¿Cómo se apaga la sed de piel?
En una de las salas de un orfanato de Düsseldorf, una mujer conocida como “la vieja Anna” conseguía revivir a los bebés de manera natural cuando estos empezaban a manifestar los primeros síntomas de marasmo


El lenguaje científico es frío y preciso, aunque hay veces que incluye palabras juguetonas cuya sonoridad hace cosquillas al oído. Tal es el caso de la palabra “marasmo”, de origen griego, que viene a nombrar una patología que señala la desnutrición y el enflaquecimiento del cuerpo durante los primeros 24 meses de vida.
Cuando dicha palabra llega a la literatura, el significado toma otro matiz y “marasmo” viene a ser sinónimo de quietud. Sin ir más lejos, Carmen Laforet en su novela Nada nos cuenta cómo “del viejo balcón de una casa ruinosa salió una sábana tendida, que al agitarse me sacó de mi marasmo”. Y Gabriel García Márquez, en Crónica de una muerte anunciada, se refiere al “marasmo de las dos de la tarde”.
Resulta curioso comprobar cómo una palabra transforma su significado dependiendo de su dimensión, en este caso de su dimensión figurada y literaria. Y más curiosa —y mágica— aún, nos resulta la historia del pediatra Fritz Talbot, quien logro resolver el enigma de la mortalidad infantil en los orfanatos norteamericanos a causa del marasmo. Y lo hizo invocando a la denominada “sed de piel”.
Porque, en un principio, y según el informe presentado en 1915 por el pediatra neoyorquino Henry Dwight Chapin, la mortalidad infantil de los orfanatos llegaba a ser preocupante. De todos los orfanatos visitados para hacer su informe, el doctor Henry Dwight Chapin se encontró que sólo sobrevivían los bebés cuyos padres adoptivos o parientes los sacaban de allí, aunque fuese por un breve espacio de tiempo. Por decir no quede que la idea dominante en lo que respecta a la pediatría era un tanto dura en aquellos años; condicionada por el desafecto y la distancia con los bebés. El origen de este trato se debía al profesor de pediatría de la Universidad de Columbia Luther Emmett Holt, cuyo manual, titulado The Core and Feeding of Children, publicado en 1894, tuvo tanto predicamento que siguió vigente hasta mediados de los años 30.
En el citado catecismo, Emmett Holt daba una serie de pautas a seguir en lo que se refiere al cuidado de los recién nacidos, recomendando evitar arrullarlos en los brazos así como en la cuna mecedora, midiendo los mimos y realizando la lactancia con biberón.
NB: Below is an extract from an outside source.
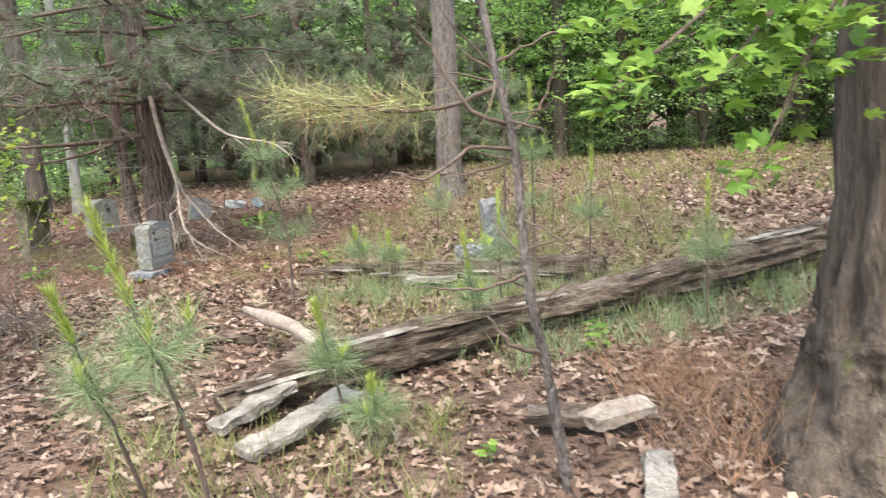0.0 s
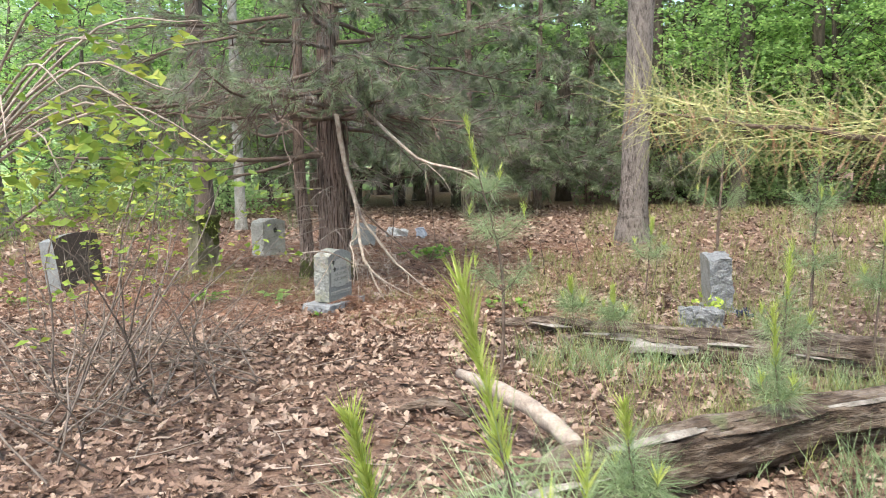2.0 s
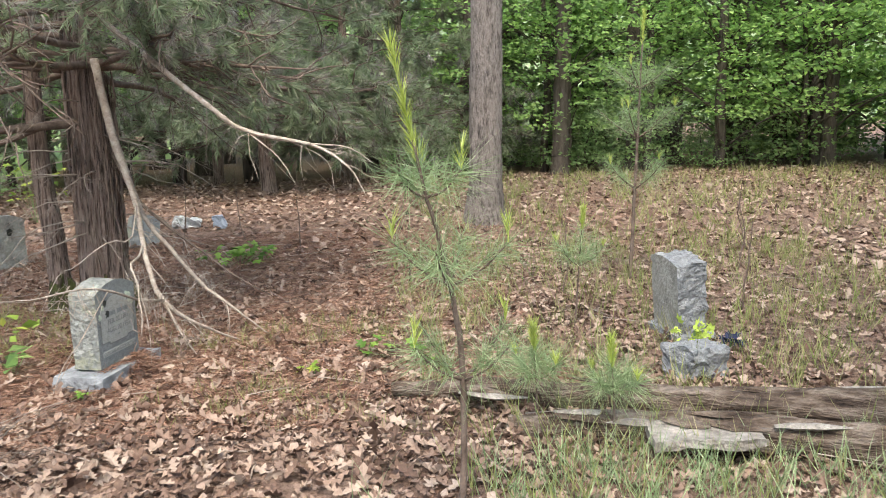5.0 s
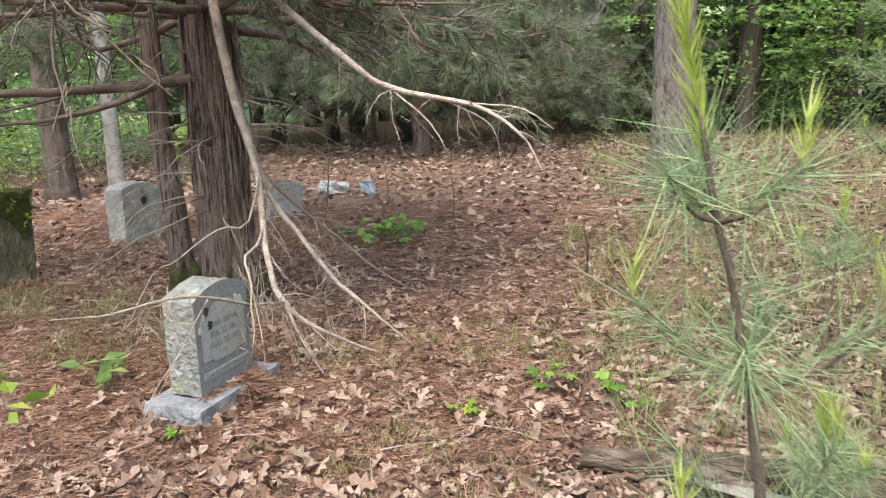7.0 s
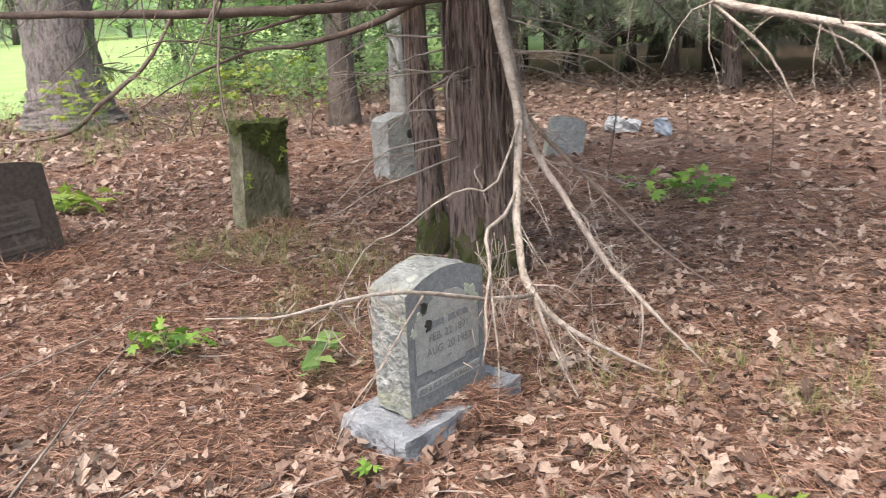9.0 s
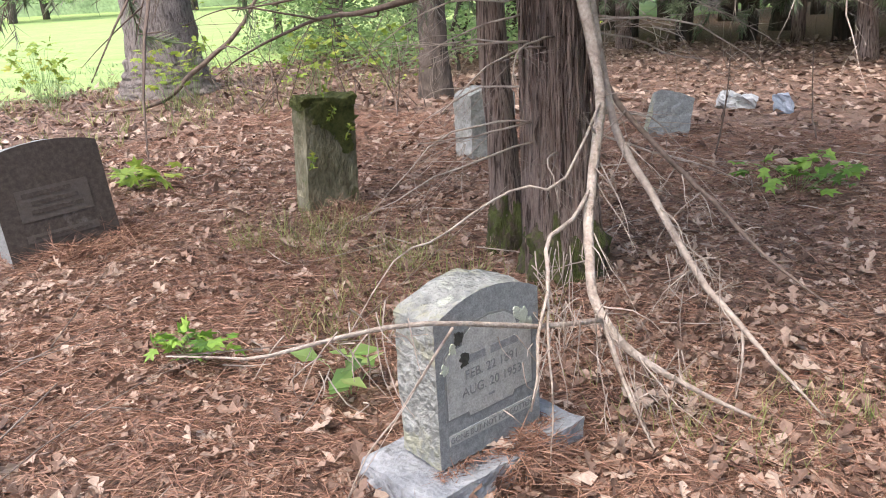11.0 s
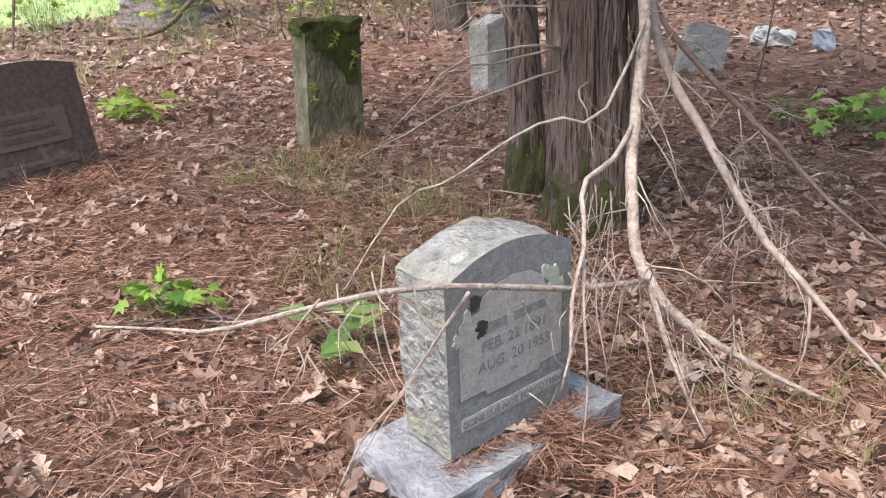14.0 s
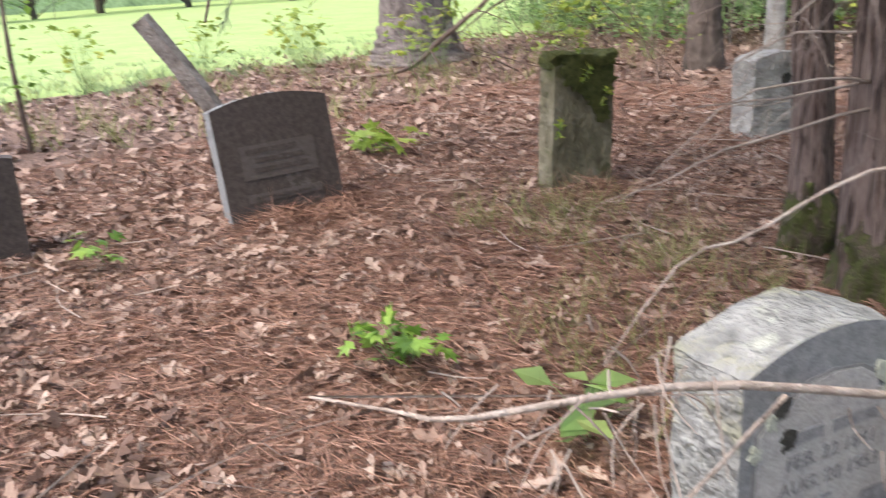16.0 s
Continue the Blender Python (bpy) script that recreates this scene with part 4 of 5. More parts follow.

Cada consejo de Emmett Holt fue un error, tal y como demostraría Fritz Talbot, quien había estado en Alemania poco antes de la Primera Guerra Mundial estudiando la importancia del contacto físico con los bebés y experimentando con su práctica.
Como si de un cuento de Navidad se tratase, en una de sus visitas a un orfanato de Düsseldorf, a Talbot le llamó la atención la figura obesa de una mujer que cargaba un bebé en sus brazos. Se la conocía como “la vieja Anna”, y era una mujer que conseguía revivir a los bebés cuando estos empezaban a manifestar los primeros síntomas de marasmo. Con este ejemplo, Talbot introdujo el contacto físico en la pediatría norteamericana, dejando atrás las recomendaciones de Henry Dwight Chapin, pues el resultado de la experiencia sensorial en los bebés afectados por el marasmo hablaba por sí solo.
Porque el contacto físico es tan importante —o más— que la ingesta de alimentos. La denominada “sed de piel” sólo se cura de una manera y esa manera siempre está al alcance de nuestras manos.